Friday, July 8, 2011

Freak-Outs of the Appearance

A few days ago I got my hair cut super short, and ever since then I have had a multitude of people either silently judge me for it or mistake me for one of the male gender. What is wrong with a Christian girl having "sinfully" short hair, and how do I look like a boy? I've got womenly curves for goodness sakes! Or atleast teenage girl curves. Luckily it's mostly the younger generation that has asked me if I was a boy or a girl, so I can forgive them quite easily since they simply don't know better, but it is a bit weird when adults somehow don't see any femininity about me and just throw out "him"s and "he"s all over the place. Not that I care too much, but it has gotten me to think about it. What exactly is it that makes me appear to be an average teenage boy instead of an adventurous girl who likes to experiment with hair length? I suppose I don't always wear the most girlyish clothes, make-up isn't my thing, and my voice isn't the popular generic feminine kind, but I don't think that would automatically makes me seem like a boy.
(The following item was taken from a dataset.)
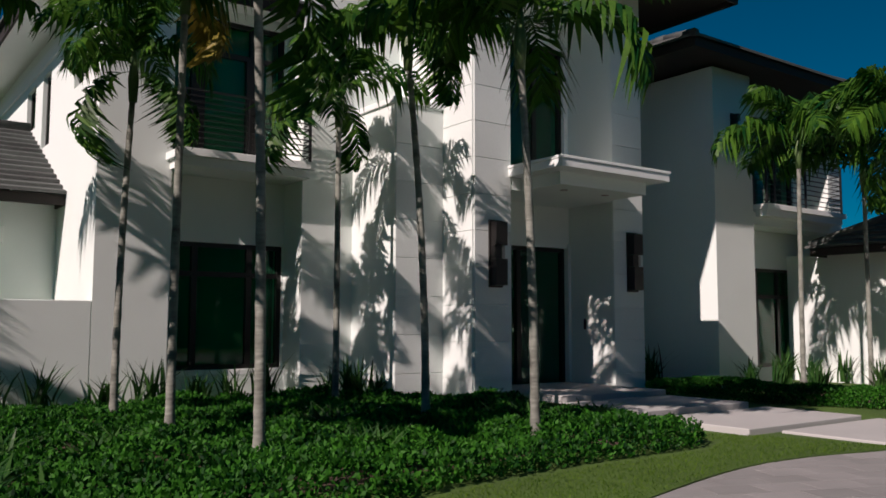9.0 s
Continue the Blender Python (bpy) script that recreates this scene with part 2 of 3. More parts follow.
LEFT_LAWN = LEFT_EDGE + [(23.4, 17.0), (-30, 17.0), (-30, 0.5)]
sheet("lawn_1", LEFT_LAWN, G + 0.012, LAWN, "short green lawn between driveway and villa", 0.07)
RIGHT_LAWN = RIGHT_EDGE + [(12.6, -14)]
sheet("lawn_2", RIGHT_LAWN, G + 0.012, LAWN, "short sunlit lawn inside the driveway curve", 0.07)

# ---- garden beds: soil mounds ----
BED1 = [(5.05, 10.0), (5.4, 9.55), (6.4, 9.3), (7.8, 9.2), (9.0, 9.5), (10.2, 9.85), (11.8, 10.0), (13.2, 10.0), (13.75, 10.25), (13.7, 10.9), (14.05, 11.7), (14.1, 13.1), (14.4, 14.3), (13.8, 14.3), (13.8, 15.05), (12.9, 15.05), (12.9, 16.1), (12.1, 16.75), (10.2, 16.75), (10.1, 16.6), (-10, 16.6), (-10, 14.3), (-2, 14.0), (3.0, 13.6), (4.6, 12.9), (4.95, 11.5)]
BED2 = [(17.2, 14.0), (17.7, 12.6), (18.3, 11.0), (18.9, 9.6), (19.6, 9.2), (21.6, 9.15), (22.6, 9.0), (23.3, 9.0), (23.3, 14.5), (23.9, 14.5), (23.9, 15.2), (21.2, 15.2), (21.2, 14.5), (19.8, 14.5), (19.8, 16.1), (17.6, 16.1), (17.55, 14.4)]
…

Maybe people don't look at details anymore and just make judgements on the most obvious features, such as hair. I wish I could understand what it is that others see when they look at me, because I definitely see a girl (not that that means much, since I Know I'm a girl). But I guess it isn't really that important, I'll just have to start getting used to this kind of thing if I'm going to keep my hair short. My friend Marie learned to live with it in her mohawk days, so I can learn to as well! But in the meantime, hopefully this rant has helped all of you to think twice before calling a short-haired-girl a "he" and possibly lowering her sacred self-esteem. That being said, good day to you all!